Program continues to grow and will receive upgrades in 2023
By Amile Wilson
The Bolivar Bullet
The Delta Music Institute is one of the Cleveland’s best kept secrets. DMI Director Richard Tremmel is working to make it a little less secret.
A combination hands on learning environment and professional recording studio, DMI operates as an independent center under the Delta State College of Arts and Sciences and has built a powerful reputation in both education and the recording industry.
Now in his eighth year at the Institute, Tremmel has overseen the DMI’s response to and recovery from the COVID-19 shutdowns and is now overseeing an incredible expansion of resources and technology at the Institute.
In 2023, the Institute will open a Dolby Atmos Immersive Audio Studio. The new studio, known as Studio D, will be a major upgrade for the university capabilities and the student’s experience. Dolby Atmos is a 7.1.4 surround sound system meaning there are seven speakers at ear level, 1 subwoofer, and four above the listener.
“Movies have always embraced surround sound but it is just getting into music,” said Tremmel.
According to their website, Dolby describes the Atmos as is the next step in surround sound, providing listeners an “immersive audio experience … in a three-dimensional sound field, which is not possible in stereo.” This is the only Atmos studio available in Mississippi, Alabama, Arkansas or Louisiana.
The DMI Studio C is also receiving an updated mixer console in 2023.
Students not only have the opportunity to work hand on with advanced studio technology, they are able to work in live events as well. DMI students provide the audio support for Clarksdale’s Juke Joint Festival and get hands on experience mixing for artists on four stages.
“We like to call that experiential learning,” said Tremmel. “When they go to do live sound, they’re working with the general public in real time. Anything can happen and often does.”
Whether in studio or for live events, it is the hands-on experience students receive which sets the DMI apart as a learning environment.
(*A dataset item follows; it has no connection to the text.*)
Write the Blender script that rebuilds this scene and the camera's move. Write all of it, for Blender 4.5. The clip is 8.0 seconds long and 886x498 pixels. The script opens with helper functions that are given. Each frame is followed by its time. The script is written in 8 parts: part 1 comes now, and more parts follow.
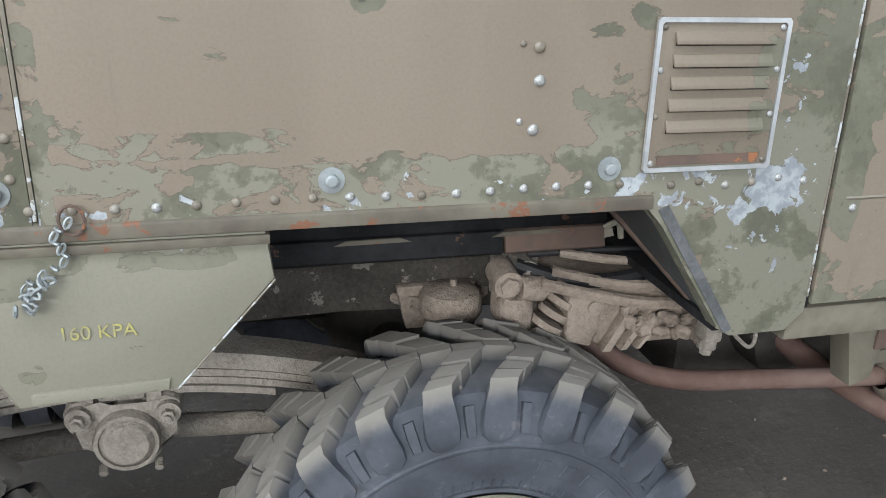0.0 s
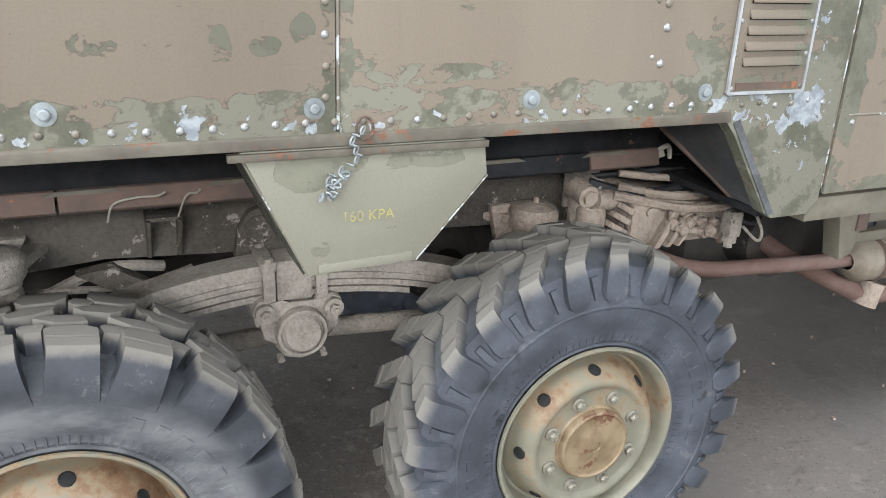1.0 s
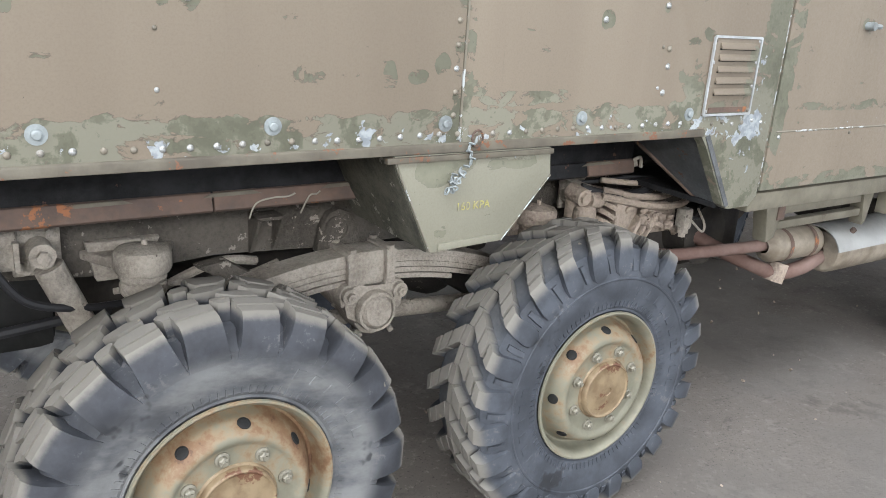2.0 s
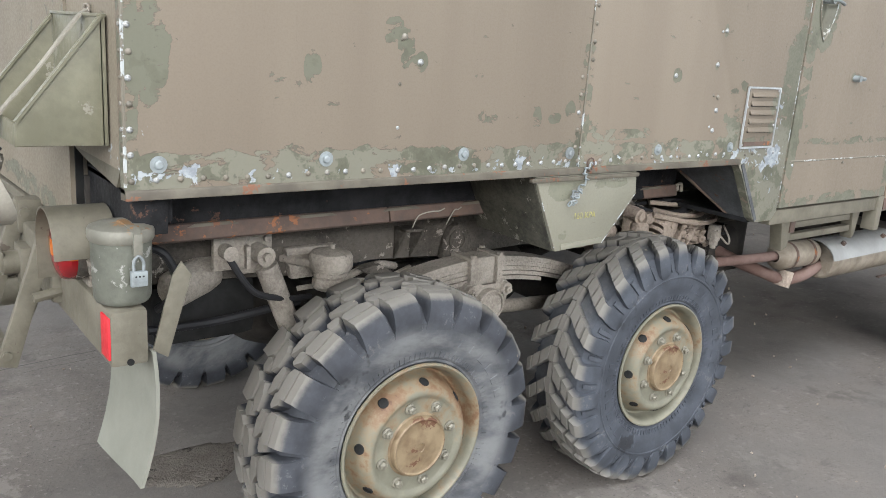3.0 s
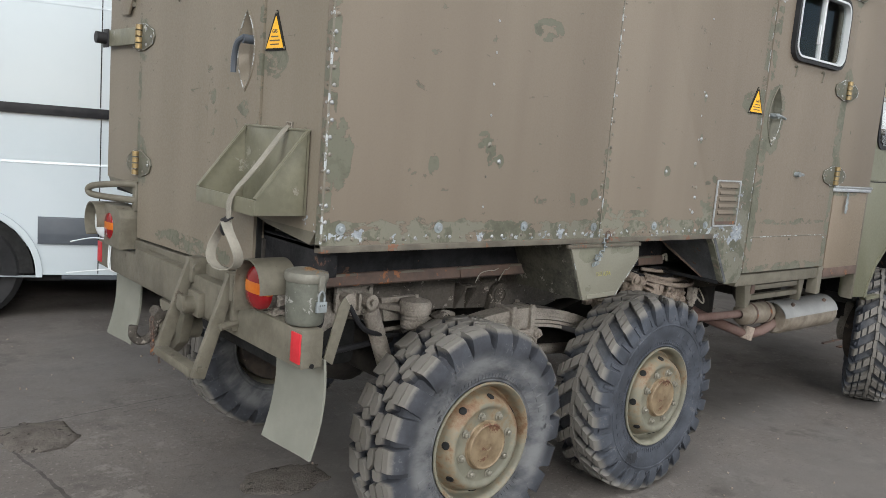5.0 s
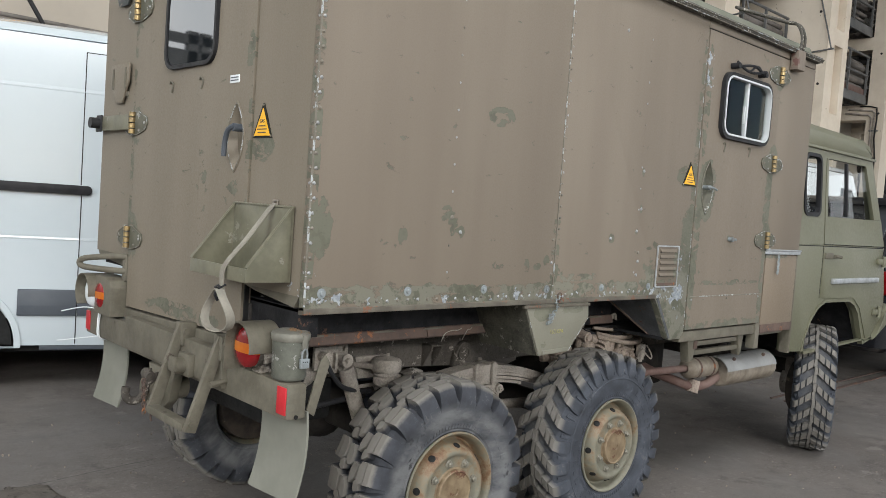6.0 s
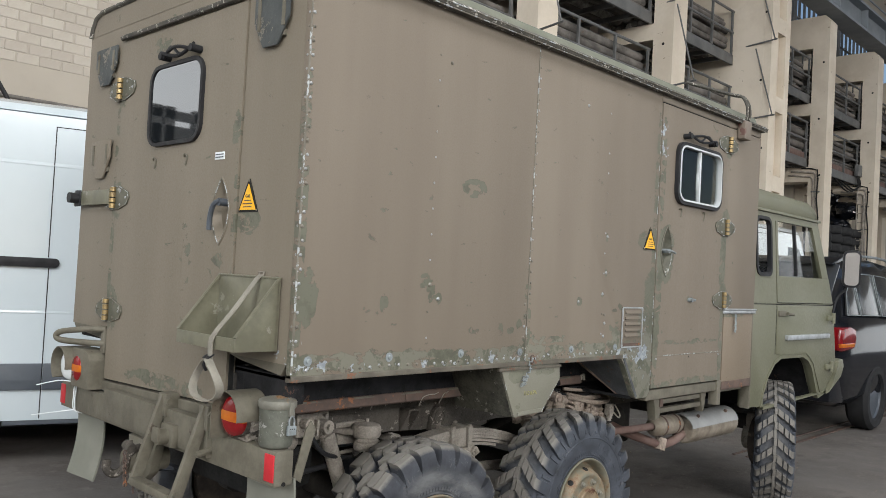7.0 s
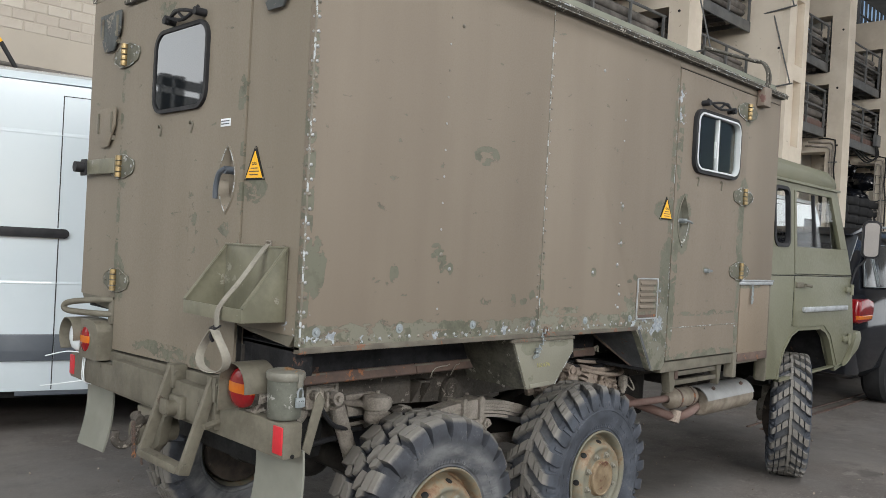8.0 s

This is also the segment of education hit the hardest by COVID shutdowns.
“I had students withdraw from class and say they’d come back later when we were hands-on again,” said Tremmel. His class on live sound mixing took a particular hit during this time.
Enrollment is steady at the near pre-pandemic level of 30 students per incoming class, but Tremmel’s want to increase that number.
“Our goal is 50 new Freshman,” he said.
Fortunately, Tremmel has been given a flashy new tool to help achieve that.
This spring, DMI will premier a 26-foot Blue Bird Bus renovated into a mobile recording studio.
“This’ll be the ultimate recruiting tool,” said Tremmel.
Tremmel has big ideas of rolling up to schools and festivals with this new state of the art bus ready to record location sound.
The bus is currently in Memphis receiving some final generator work, but has a finished interior and will be ready to work this spring. Crewed by students, the mobile recording studio serves as a roving showcase of the quality of education DMI students receive.
The mobile recording studio has been made possible thanks to generous support from the Maddox Foundation and many others.
The demand for skilled audio professionals remains high. “As soon as live performances came back, there was so much work, people are burning out,” said Tremmel. With lucrative post-graduation opportunities and cornucopia of new technology at their disposal, Tremmel has high hopes for the future of the Delta Music Institute.
“The biggest problem for us is that people visit and see this place and say they didn’t know we were here,” said Tremmel. “We’re the best kept secret, but we don’t want to be a secret any longer.”